The fragment also gained significance with martyrdom of the Martyrs of Abitinae, who were killed in AD 304 when Roman Emperor Diocletian prohibited Christians under penalty of death to possess the Sacred Scriptures, convene on Sunday to celebrate the Holy Eucharist, and erect premises for their assemblies.

The phrase was not intended to express incapacity but, on the contrary, absolute moral determination to obey the Catholic Faith.

The full sentence of the phrase is "sine dominico non possumus" ("we cannot [live] without Sunday"). It expresses the necessity of Sunday and the Holy Eucharist for Christianity.

Another ecclesiastic use of the phrase has been attributed to Pope Leo the Great, who wrote in AD 448 that "quibus viventibus non communicavimus mortuis communicare non possumus" ("we cannot hold communion in death with those who in life were not in communion with us").

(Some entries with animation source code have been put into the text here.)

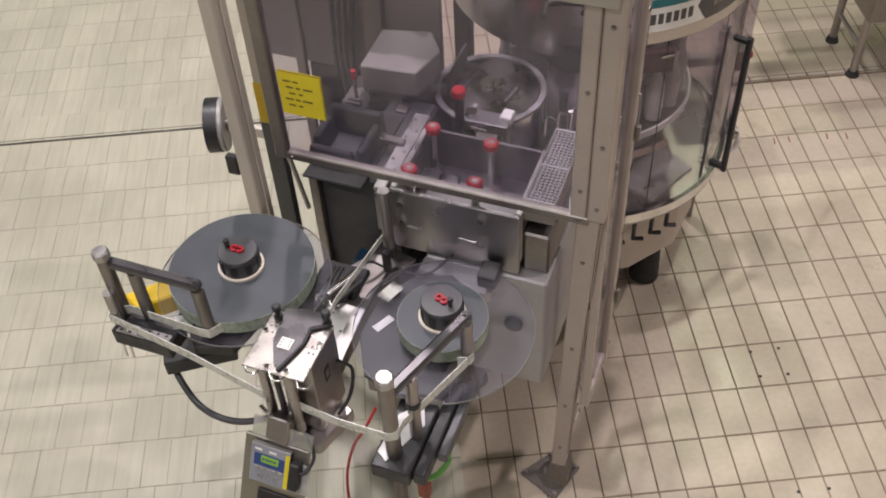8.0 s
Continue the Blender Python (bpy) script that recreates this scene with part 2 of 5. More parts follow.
def sector(bm, c, r0, r1, z0, z1, a0=0.0, a1=360.0, seg=64):
    """A ring or a curved sheet between two radii."""
    full = abs(a1 - a0) >= 359.9
    k = seg if full else seg + 1
    cols = []
    for i in range(k):
        a = radians(a0 + (a1 - a0) * i / seg)
        ca, sa = math.cos(a), math.sin(a)
        cols.append([bm.verts.new((c[0] + r * ca, c[1] + r * sa, z)) for r, z in ((r0, z0), (r1, z0), (r1, z1), (r0, z1))])
    for i in range(seg):
        a, b = cols[i], cols[(i + 1) % k]
        for j in range(4):
            bm.faces.new((a[j], b[j], b[(j + 1) % 4], a[(j + 1) % 4]))
    if not full:
        bm.faces.new(cols[0][::-1])
        bm.faces.new(cols[-1])
    return bm


def tube(bm, pts, r, seg=14):
    pts = [Vector(p) for p in pts]
    rings = []
    for i, p in enumerate(pts):
        d = (pts[min(i + 1, len(pts) - 1)] - pts[max(i - 1, 0)]).normalized()
        q = d.to_track_quat("Z", "Y")
        rings.append([bm.verts.new(p + q @ Vector((r * math.cos(2 * math.pi * k / seg), r * math.sin(2 * math.pi * k / seg), 0))) for k in range(seg)])
    for a, b in zip(rings, rings[1:]):
        for k in range(seg):
            bm.faces.new((a[k], a[(k + 1) % seg], b[(k + 1) % seg], b[k]))
    bm.faces.new(rings[0][::-1])
    bm.faces.new(rings[-1])
    return bm


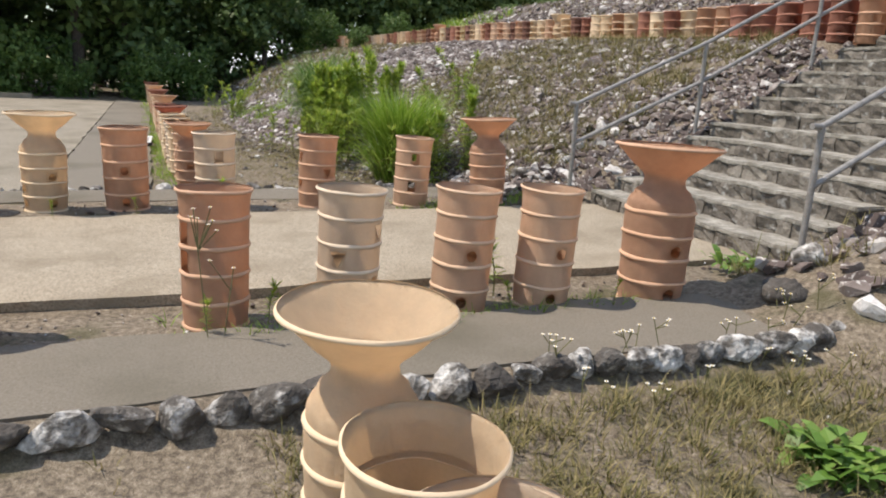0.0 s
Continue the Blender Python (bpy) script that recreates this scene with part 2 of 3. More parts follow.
def height(x, y):
    """The shape of the ground: lane, stone-covered slope, terrace, upper slope and top."""
    x, y = np.asarray(x, float), np.asarray(y, float)
    f, e, ez = foot(y), row_x(y), row_z(y)
    c = np.interp(y, (9, 16), (.08, .48))
    u = np.clip((x - f) / (e - .35 - f), 0, 1)
    low = -.10 * smooth01(9.0, 9.4, y) - .10 * smooth01(3.32, 3.2, y) - .34 * np.clip((3.2 - y) / 2.2, 0, 1) - .045 * smooth01(4.92, 4.8, y) * smooth01(4.2, 4.32, y) + .025 * smooth01(7.3, 7.45, y) * smooth01(8.4, 8.25, y)
    z = low + (ez - low) * (u + c * u * (1 - u)) * (1 - smooth01(52, 66, y)) * (1 - smooth01(-8, -22, y))
    t = (TOPZ - ez) * smooth01(47, 30, y)
    z = z + t * np.clip((x - e - 1.0) / 3.9, 0, 1)
    # the slope dips to the edges of the steps
    beside = np.maximum(0, x - 5.2) * .517 + .10 + .5 * np.maximum(0, np.abs(y - 6.0) - 1.64)
    return np.where((x > 4.4) & (x < 9.15), np.minimum(z, np.maximum(beside, .05)), z)


def stair_ground(x, y, z):
    steps = (y > 4.55) & (y < 7.47) & (x > 5.05)
    landing = (y > 4.35) & (y < 7.7) & (x > 3.5) & (x <= 5.05)
    z = np.where(landing, np.minimum(z, .0), z)
    return np.where(steps, np.minimum(z, np.maximum(-.08, (x - 5.12) * .515 - .2)), z)


gx = np.concatenate([np.linspace(-70, -9, 12), np.arange(-8, 17, .2), np.linspace(17.5, 70, 12)])
gy = np.concatenate([np.linspace(-40, -3, 10), np.arange(-2, 30, .2), np.arange(30.5, 60, .6), np.linspace(62, 140, 10)])
GX, GY = np.meshgrid(gx, gy)
GZ = stair_ground(GX, GY, height(GX, GY))
rng = np.random.default_rng(5)
rough_near = np.array([[noise.fractal(Vector((a * 1.3, b * 1.3, 0)), 1, 2, 4) for a in gx] for b in gy])
GZ = GZ + rough_near * np.where(GX < foot(GY), .012, .035)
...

Recourse to this principle has been had to justify various ecclesiastical practices, including refusal of funeral liturgies and refusal of abrogating the ex-communication of decedents. Some have used it to object to ecumenism and general relations with non-Christians.

The phrase has been vivid throughout the life of the Church, being used by pontiffs also in troubled times such as when Pope Pius VII was arrested by the French troops of Napoleon who had again invaded the Papal States in 1809. Offered various forms of compromises in exchange for his freedom, he said to his captors: "Non debemus, non possumus, non volumus" (we must not, we cannot, we will not") and accepted his exile first to Savona and then to France until 1814.

In the 19th and 20th centuries, "non possumus" dominated the diplomacy of Popes Pius IX, Leo XIII, St. Pius X, Benedict XV, and Pius XI, especially after the capture of Rome when the Supreme Pontiff became the prisoner in the Vatican and chose to limit his contact with the outside world. It is generally thought that the Second Vatican Council reversed this attitude.

This Latin phrase is also connected with the history of Poland. On 8 May 1953 Polish bishops sent a formal letter to the party leaders of the communist People's Republic of Poland to declare their decisive refusal to subordinate the Church to the communist state. In retaliation, the government imprisoned their Primate, Cardinal Stefan Wyszyński.